# Start of Collected material

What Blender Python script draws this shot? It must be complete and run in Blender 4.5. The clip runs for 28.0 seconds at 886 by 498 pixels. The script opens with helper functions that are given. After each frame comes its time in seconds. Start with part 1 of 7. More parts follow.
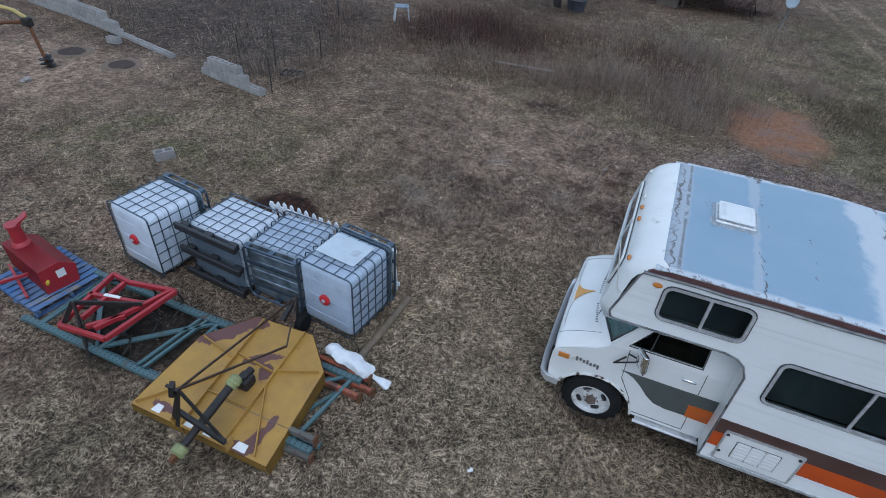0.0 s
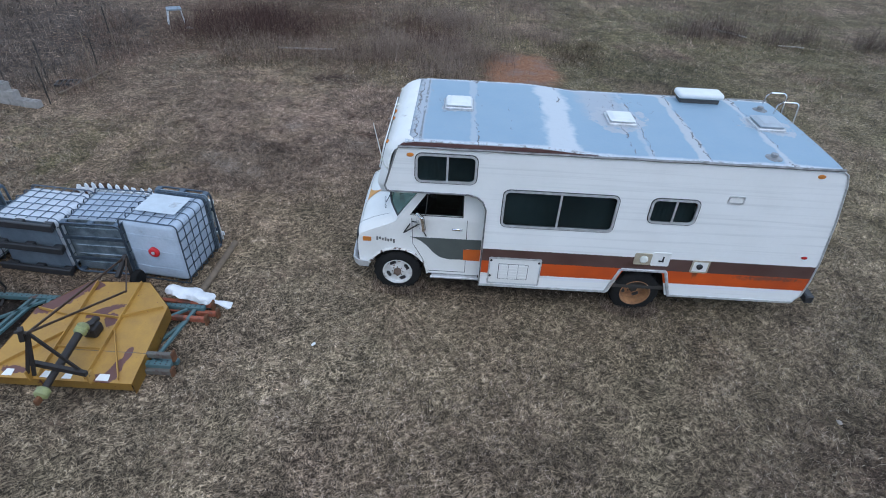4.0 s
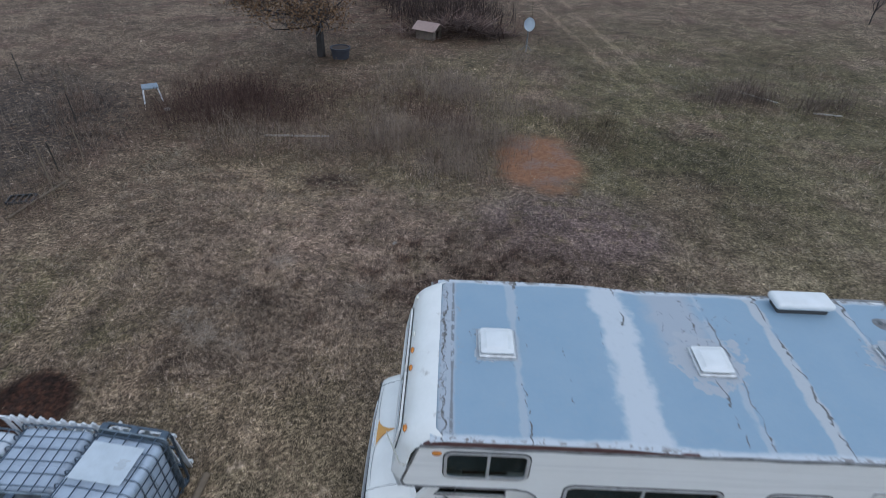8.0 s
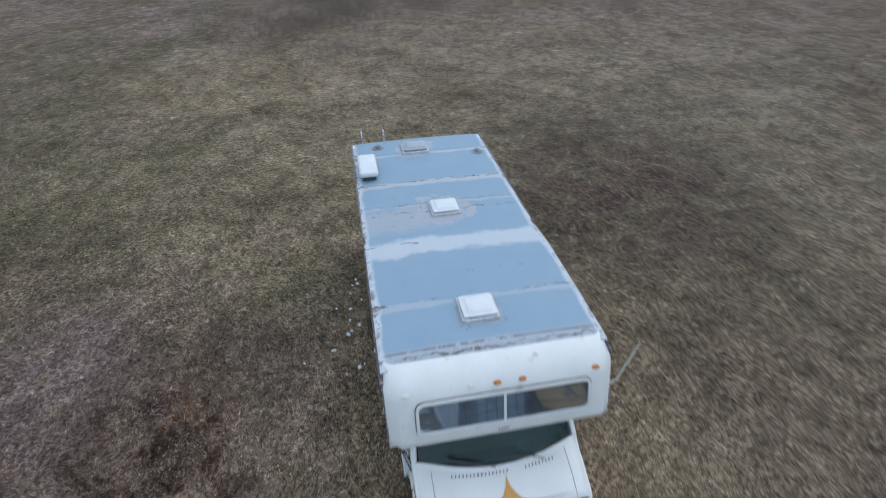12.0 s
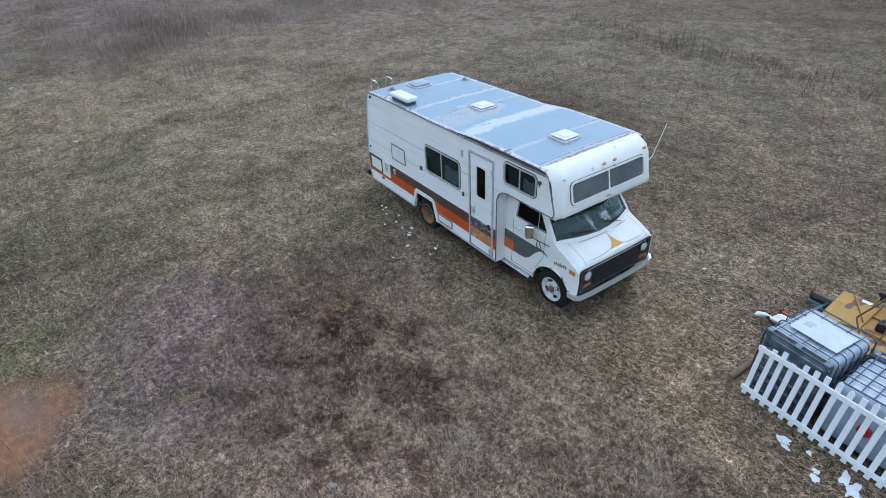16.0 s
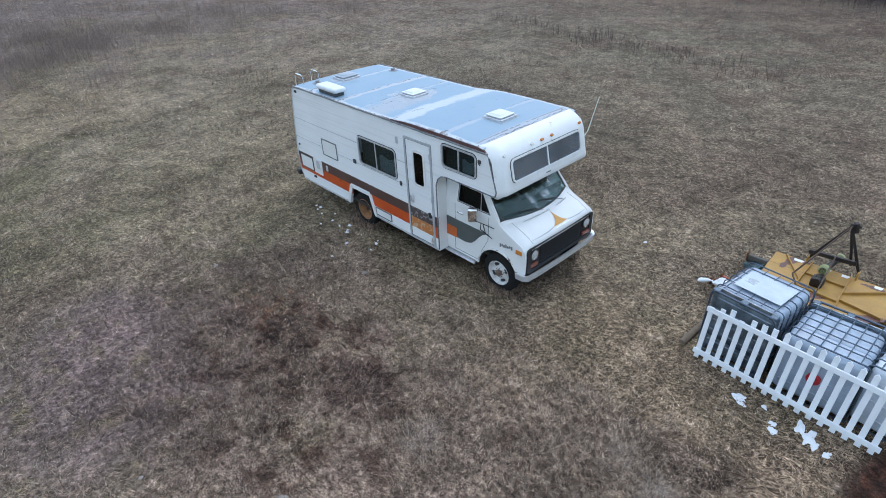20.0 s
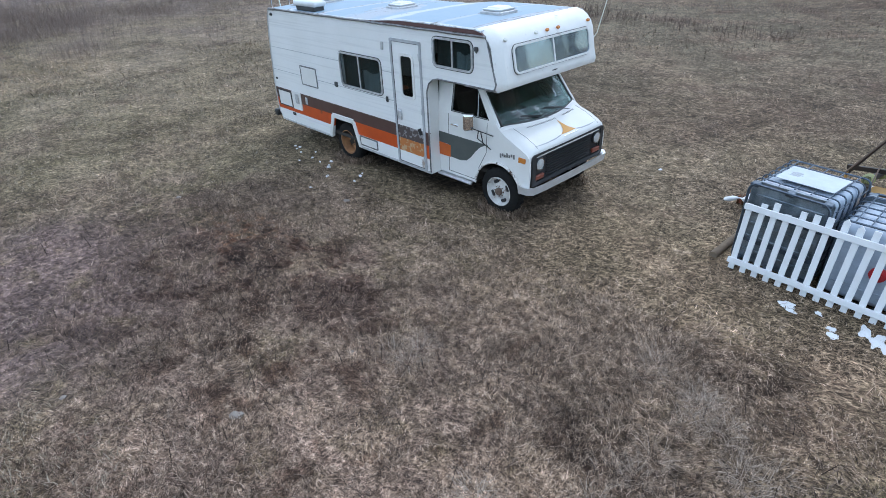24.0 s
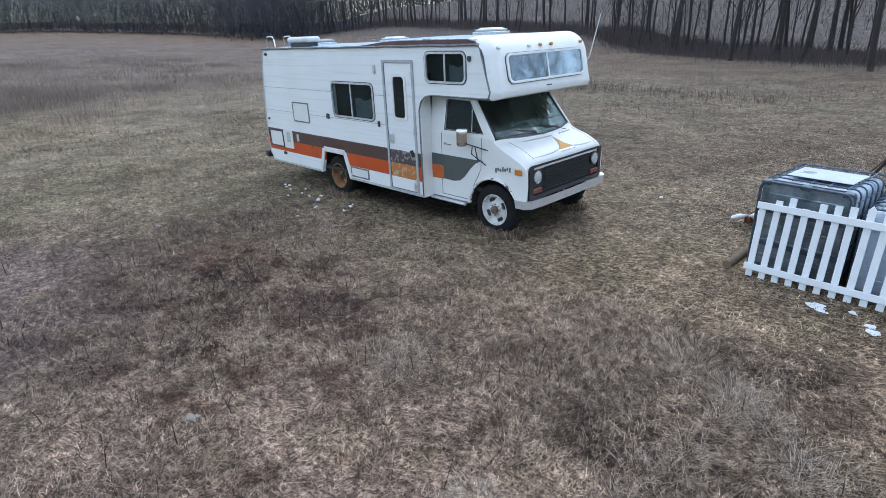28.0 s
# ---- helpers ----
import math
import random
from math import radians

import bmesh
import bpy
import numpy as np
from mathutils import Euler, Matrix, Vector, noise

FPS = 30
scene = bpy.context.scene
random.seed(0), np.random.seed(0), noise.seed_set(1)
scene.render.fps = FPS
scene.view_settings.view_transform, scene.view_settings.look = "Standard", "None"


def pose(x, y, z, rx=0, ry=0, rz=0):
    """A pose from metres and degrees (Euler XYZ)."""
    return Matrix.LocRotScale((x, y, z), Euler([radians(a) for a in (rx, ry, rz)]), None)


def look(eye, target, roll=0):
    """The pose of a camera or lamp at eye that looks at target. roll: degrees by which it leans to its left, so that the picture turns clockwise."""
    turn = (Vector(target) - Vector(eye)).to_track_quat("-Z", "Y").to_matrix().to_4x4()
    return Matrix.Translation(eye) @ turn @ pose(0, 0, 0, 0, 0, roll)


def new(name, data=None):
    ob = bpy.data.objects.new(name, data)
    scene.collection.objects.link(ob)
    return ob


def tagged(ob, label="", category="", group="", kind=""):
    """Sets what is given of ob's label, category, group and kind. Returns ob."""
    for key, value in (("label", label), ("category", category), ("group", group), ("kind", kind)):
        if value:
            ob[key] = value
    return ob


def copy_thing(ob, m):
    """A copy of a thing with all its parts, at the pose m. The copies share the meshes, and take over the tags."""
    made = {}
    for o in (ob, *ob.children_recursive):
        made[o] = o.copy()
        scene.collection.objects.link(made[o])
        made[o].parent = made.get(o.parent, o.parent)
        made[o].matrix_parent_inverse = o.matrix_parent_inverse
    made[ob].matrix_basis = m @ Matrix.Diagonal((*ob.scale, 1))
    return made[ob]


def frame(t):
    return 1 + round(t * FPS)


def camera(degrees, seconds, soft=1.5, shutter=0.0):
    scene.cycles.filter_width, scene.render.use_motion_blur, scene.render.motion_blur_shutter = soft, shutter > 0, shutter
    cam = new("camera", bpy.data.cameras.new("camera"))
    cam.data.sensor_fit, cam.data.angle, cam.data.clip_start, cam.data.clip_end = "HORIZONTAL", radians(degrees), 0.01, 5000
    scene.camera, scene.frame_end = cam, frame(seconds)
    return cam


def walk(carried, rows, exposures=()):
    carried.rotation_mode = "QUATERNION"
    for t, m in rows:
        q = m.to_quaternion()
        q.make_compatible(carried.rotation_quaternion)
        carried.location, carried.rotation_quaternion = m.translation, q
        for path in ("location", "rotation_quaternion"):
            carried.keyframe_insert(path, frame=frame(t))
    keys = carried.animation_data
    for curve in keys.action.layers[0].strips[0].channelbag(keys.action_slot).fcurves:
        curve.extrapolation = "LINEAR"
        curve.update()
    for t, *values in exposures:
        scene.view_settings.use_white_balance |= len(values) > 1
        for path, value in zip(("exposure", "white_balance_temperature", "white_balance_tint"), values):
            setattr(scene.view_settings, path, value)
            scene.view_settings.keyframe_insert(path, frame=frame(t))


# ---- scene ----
cam = camera(77.9, 28.0, soft=0.35, shutter=0.4)
PATH = [
    (0, (-0.306, -4.527, 5.923), (-0.866, -3.047, 4.701), 4.2),
    (0.5, (-0.414, -4.366, 5.848), (-0.947, -2.872, 4.63), 3.9),
    (1, (-0.255, -4.489, 5.6), (-0.575, -2.924, 4.396), 3.9),
    (1.5, (0.204, -4.997, 5.388), (0.072, -3.403, 4.187), 3.5),
    (2, (0.638, -5.684, 5.289), (0.582, -4.087, 4.087), 3.3),
    (2.5, (0.869, -6.216, 5.224), (0.829, -4.616, 4.024), 3.2),
    (4.5, (0.745, -6.528, 6.138), (0.731, -4.914, 4.955), 2.8),
    (5, (0.721, -6.513, 6.467), (0.709, -4.896, 5.289), 2.7),
    (5.5, (0.694, -6.498, 7.036), (0.683, -4.879, 5.862), 2.6),
    (6, (0.673, -6.428, 7.199), (0.663, -4.807, 6.027), 2.6),
    (6.5, (0.617, -6.001, 7.208), (0.607, -4.378, 6.041), 2.5),
    (7, (0.525, -5.191, 7.221), (0.513, -3.567, 6.054), 2.4),
    (7.5, (0.377, -4.159, 7.209), (0.367, -2.535, 6.042), 2.3),
    (8, (0.208, -3.096, 7.143), (0.201, -1.47, 5.978), 2.2),
    (8.5, (0.068, -2.169, 7.084), (0.148, -0.542, 5.922), 2.1),
    (9, (0.032, -1.399, 7.044), (0.502, 0.167, 5.892), 2.0),
    (9.5, (0.186, -0.716, 7.016), (0.972, 0.725, 5.874), 1.7),
    (10, (0.313, -0.243, 7.008), (1.422, 0.973, 5.872), 1.3),
    (10.5, (0.209, 0.179, 7.001), (1.61, 1.047, 5.869), 0.7),
    (11, (-0.495, 0.643, 6.896), (1.065, 1.173, 5.762), 0.1),
    (11.5, (-2.058, 1.322, 6.93), (-0.423, 1.425, 5.784), -0.5),
    (12, (-3.663, 2.377, 6.813), (-2.045, 2.095, 5.672), -1.3),
    (12.5, (-4.856, 3.568, 6.799), (-3.319, 2.996, 5.654), -2.4),
    (13, (-5.541, 4.907, 6.861), (-4.106, 4.134, 5.702), -3.0),
    (13.5, (-5.654, 6.341, 6.876), (-4.249, 5.522, 5.712), -3.2),
    (15.5, (-5.439, 8.147, 6.451), (-4.052, 7.215, 5.353), -2.5),
    (16, (-5.425, 8.141, 6.511), (-4.042, 7.202, 5.413), -2.5),
    (16.5, (-5.41, 8.138, 6.545), (-4.048, 7.172, 5.445), -2.6),
    (17, (-5.383, 8.161, 6.516), (-4.083, 7.112, 5.417), -2.7),
    (17.5, (-5.369, 8.154, 6.484), (-4.085, 7.079, 5.39), -2.8),
    (18, (-5.345, 8.137, 6.455), (-4.071, 7.047, 5.365), -2.8),
    (18.5, (-5.346, 8.116, 6.394), (-4.075, 7.015, 5.311), -2.8),
    (19, (-5.333, 8.123, 6.367), (-4.066, 7.012, 5.29), -2.7),
    (19.5, (-5.304, 8.087, 6.258), (-4.041, 6.976, 5.177), -3.0),
    (20, (-5.281, 8.122, 5.968), (-4.021, 6.999, 4.895), -2.8),
    (20.5, (-5.276, 8.121, 5.696), (-4.015, 6.996, 4.626), -2.9),
    (21, (-5.256, 8.135, 5.37), (-3.996, 7.002, 4.307), -2.8),
    (21.5, (-5.247, 8.136, 5.058), (-3.985, 7.001, 4.0), -2.8),
    (22, (-5.213, 8.121, 4.756), (-3.953, 6.98, 3.701), -2.8),
    (22.5, (-5.168, 8.107, 4.471), (-3.911, 6.962, 3.418), -2.8),
    (24.5, (-5.067, 8.042, 3.792), (-3.797, 6.862, 2.794), -2.6),
    (25, (-5.05, 8.041, 3.512), (-3.768, 6.843, 2.553), -2.6),
    (25.5, (-5.027, 8.044, 3.283), (-3.73, 6.82, 2.377), -2.5),
    (26, (-5.034, 8.016, 3.172), (-3.713, 6.77, 2.333), -2.5),
    (26.5, (-5.018, 8.026, 3.029), (-3.676, 6.746, 2.282), -2.5),
    (27, (-5.024, 8.033, 2.903), (-3.681, 6.749, 2.165), -2.3),
    (27.5, (-5.033, 8.04, 2.863), (-3.691, 6.756, 2.122), -2.5),
    (28, (-5.035, 8.032, 2.855), (-3.692, 6.747, 2.116), -2.5),
]
EXPOSURES = [(0.0, 0.12, 5600, 3), (5.0, 0.40, 5700, 4), (8.0, 0.0, 5950, 4), (9.5, 0.19, 6100, 4), (11.0, 0.19, 6050, 3), (12.0, 0.20, 6025, 3), (13.0, 0.42, 6000, 3), (15.5, 0.55, 5800, 3), (28.0, 0.74, 5850, 4)]
walk(cam, [(t, look(eye, target, roll)) for t, eye, target, roll in PATH], EXPOSURES)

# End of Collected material

● **Written task**
Gather and return every line that holds the string "degrees".

● **The output**
    """A pose from metres and degrees (Euler XYZ)."""
    """The pose of a camera or lamp at eye that looks at target. roll: degrees by which it leans to its left, so that the picture turns clockwise."""
def camera(degrees, seconds, soft=1.5, shutter=0.0):
    cam.data.sensor_fit, cam.data.angle, cam.data.clip_start, cam.data.clip_end = "HORIZONTAL", radians(degrees), 0.01, 5000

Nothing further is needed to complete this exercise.